When informed that another interim distribution would soon be made from the Refco chapter 11 estate, the liquidator sought pre-chapter 15 recognition relief in the form of an injunction preventing the payments from going directly to Marex. On April 4, 2015, the bankruptcy court approved a stipulation among the parties which provided that, pending the court’s decision on the debtors’ chapter 15 petition, future Refco distributions would be deposited into the court registry. As of the date of the court’s ruling, the registry contained approximately $1.8 million.
The Bankruptcy Court’s Ruling
The bankruptcy court denied the petition for recognition under chapter 15.
Initially, bankruptcy judge Robert E. Gerber remarked that the commencement of the BVI liquidation by Sevilleja to thwart enforcement of the $5 million U.K. judgment against the debtors was “the most blatant effort to hinder, delay and defraud a creditor this Court has ever seen.” With that preface, the judge stated as follows:
The case presents two issues as to which the underlying caselaw is thin. First, are chapter 15’s statutory requirements for recognition of a foreign main proceeding satisfied when—by the [D]ebtors’ design—the foreign representative’s activities before his chapter 15 filing have been so minimal that the Court cannot find that the Debtors’ [COMI] . . . ever changed from the nation(s) where the Debtors actually did business to the different nation in which the foreign representative was appointed? . . . And second, must a U.S. Bankruptcy Court tolerate debtor bad faith in a chapter 15 case that a U.S. court would never tolerate in a case under any other chapter of the Code?
Despite this paucity of guidance, Judge Gerber concluded that “the proper outcome with respect to the issues before this Court is not at all in doubt.”
Initially, Judge Gerber ruled that chapter 15 recognition should not be denied under the public policy exception stated in section 1506, which, as noted previously, permits a court to refuse recognition “if the action would be manifestly contrary to the public policy of the United States.” According to the judge, while U.S. courts, in examining the narrow scope of the exception, have scrutinized the goals of a party, the fairness of a foreign judicial system, or the fairness of that forum’s laws, “the Court has seen no precedent applying that exception to the misbehavior of a party alone.” Judge Gerber wrote, “It does not seem right to find a violation of U.S. public policy when U.S. debtors sometimes engage in the same or similar bad faith . . . under U.S. law.”

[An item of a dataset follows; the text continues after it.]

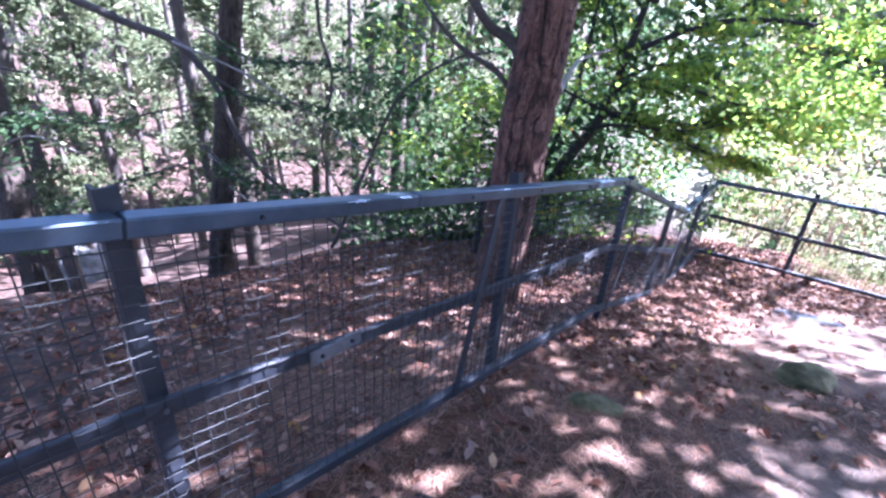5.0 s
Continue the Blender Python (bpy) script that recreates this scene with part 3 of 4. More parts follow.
for k in range(12):
    side = rr.choice((-1, 1)) * rr.uniform(.03, .09)
    i0, i1 = rr.randint(0, 3), rr.randint(5, 9)
    q = main[i0:i1 + 1] + np.column_stack([side + rr.normal(0, .022, i1 + 1 - i0), rr.normal(0, .012, i1 + 1 - i0)])
    root(pine, [tuple(main[max(i0 - 1, 0)])] + [tuple(p) for p in q] + ([(q[-1][0] + 1.5 * side, q[-1][1] - .1)] if k % 2 else []), rr.uniform(.009, .024), .25)
for k in range(14):
    x0, y0 = rr.uniform(-.9, .3), rr.uniform(1.0, 1.45)
    a0, forks = rr.normal(-1.57, .7), rr.randint(2, 4)
    for j in range(forks):
        a, pts = a0 + rr.normal(0, .5), [(x0, y0)]
        for _ in range(rr.randint(3, 6)):
            a += rr.normal(0, .35)
            pts.append((pts[-1][0] + .07 * math.cos(a), pts[-1][1] + .07 * math.sin(a)))
        root(pine, pts, rr.uniform(.008, .02), .2)
for k in range(46):
    n = rr.randint(3, 5)
    xs = rr.uniform(.3, 1.9) + np.arange(n) * rr.uniform(.05, .1)
    ys = 2.0 + .05 * np.sin(4 * xs) + .03 * vnoise(xs * 7, xs * 0, 3) + rr.uniform(-.045, .06) + rr.normal(0, .012, n)
    root(pine, list(zip(xs, ys)), rr.uniform(.005, .014), .3, .075)
settle(pine)

# the pine behind the handrail
pine = thing("pine_tree", (.09, 6.95, hz(.09, 6.95)), "tall pine with red plated bark just outside the handrail", "tree", "old pines")
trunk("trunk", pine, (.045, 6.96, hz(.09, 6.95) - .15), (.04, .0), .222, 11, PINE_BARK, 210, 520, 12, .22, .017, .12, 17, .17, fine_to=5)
limb(pine, ((.15, 7.05, 2.12), (.27, 7.3, 2.17), (.36, 7.75, 2.26), (.44, 8.15, 2.42), (.55, 8.7, 2.5), (.9, 9.4, 2.6)), .036, .015, DEADWOOD, label="bare grey dead limb")
limb(pine, ((.0, 6.9, 2.55), (-.12, 6.9, 2.66), (-.3, 6.85, 2.78), (-.6, 6.8, 3.2), (-.9, 6.7, 3.8)), .05, .025, TWIG)
limb(pine, ((-.08, 6.95, 2.3), (-.2, 6.95, 2.42), (-.45, 6.95, 2.54), (-.68, 6.95, 2.72), (-1.1, 7.0, 3.2)), .03, .012, TWIG)
limb(pine, ((.4, 6.96, 7.6), (1.4, 7.9, 8.1), (2.4, 9.0, 8.3)), .08, .02, PINE_BARK, 16)
high_crown(pine, (2.9, 8.4, 8.3), (2.9, 2.7, 1.3), 5400, 6, .2, CONIFER, 40)
settle(pine)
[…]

Emphasizing that recognition is not a “rubber stamp exercise,” however, Judge Gerber determined that the BVI liquidation should not be recognized as a foreign main proceeding because the liquidator failed to prove that the debtors’ COMI was located in the BVI. The evidence demonstrated that the debtors never conducted any meaningful business in the BVI, which was merely a letterbox jurisdiction. Nor, Judge Gerber explained, did the debtors’ COMI migrate from other jurisdictions (i.e., Spain, Dubai, or the U.K.) to the BVI after the BVI liquidation began on the basis of the liquidator’s activities. “[T]he liquidator’s efforts were so minimal,” Judge Gerber wrote, “that the Court cannot find the necessary change in COMI.”
In addition, because the debtors never conducted any meaningful business in the BVI and the liquidator’s activities there were negligible, Judge Gerber found that the debtors never even had an establishment in the BVI. This precluded recognition of the BVI liquidation as a foreign nonmain proceeding.
In light of his conclusion that recognition should be denied, Judge Gerber declined to address whether dismissal of the chapter 15 case was warranted under section 305 or due to the bad faith of the debtors or their principal. He posited in dicta, however, that even if recognition of the BVI liquidation had been warranted, a U.S. bankruptcy court is “not helpless in the face of a bad faith filing, including of the type this Court has found here.” For example, Judge Gerber explained, even if recognition had triggered the automatic stay, relief from the stay could be granted “for cause,” including a bad faith filing.
Finally, in light of his ruling denying recognition, Judge Gerber directed that, upon the effective date of his ruling, the standstill stipulation with respect to future Refco distributions would expire. He further directed the parties to seek approval from the bankruptcy judge presiding over Refco’s chapter 11 case for disbursement of the funds held in the court registry.
Enacted in 2005, chapter 15 is patterned on the 1997 UNCITRAL Model Law on Cross-Border Insolvency (the “Model Law”). Designed to provide effective mechanisms for dealing with cross-border insolvency cases, the Model Law has now been enacted by 42 nations or territories, 18 of which adopted some form of the law in 2015.
COMI migration and, in some cases, improper COMI manipulation have become more frequent issues with the increasing volume of cross-border bankruptcy and insolvency cases filed in Model Law jurisdictions. With 18 new Model Law jurisdictions in 2015 and more on the way, this trend can be expected to continue. Creative Finance suggests that, at least in the U.S., courts are both well aware of this development and determined not to rubber-stamp petitions for chapter 15 recognition. The ruling is noteworthy also because it reaffirms the notion that COMI can be legitimately migrated from one jurisdiction to another on the basis of the activities of a liquidator or other representative of the foreign debtor, but that did not occur in this case.
Still, Creative Finance is an unusual case. Judge Gerber was clearly offended by the brazenness with which the debtors’ principal attempted to manipulate the law as a means of thwarting a single creditor’s collection efforts. Other cases are less likely to present such a clear-cut case for denial of chapter 15 recognition.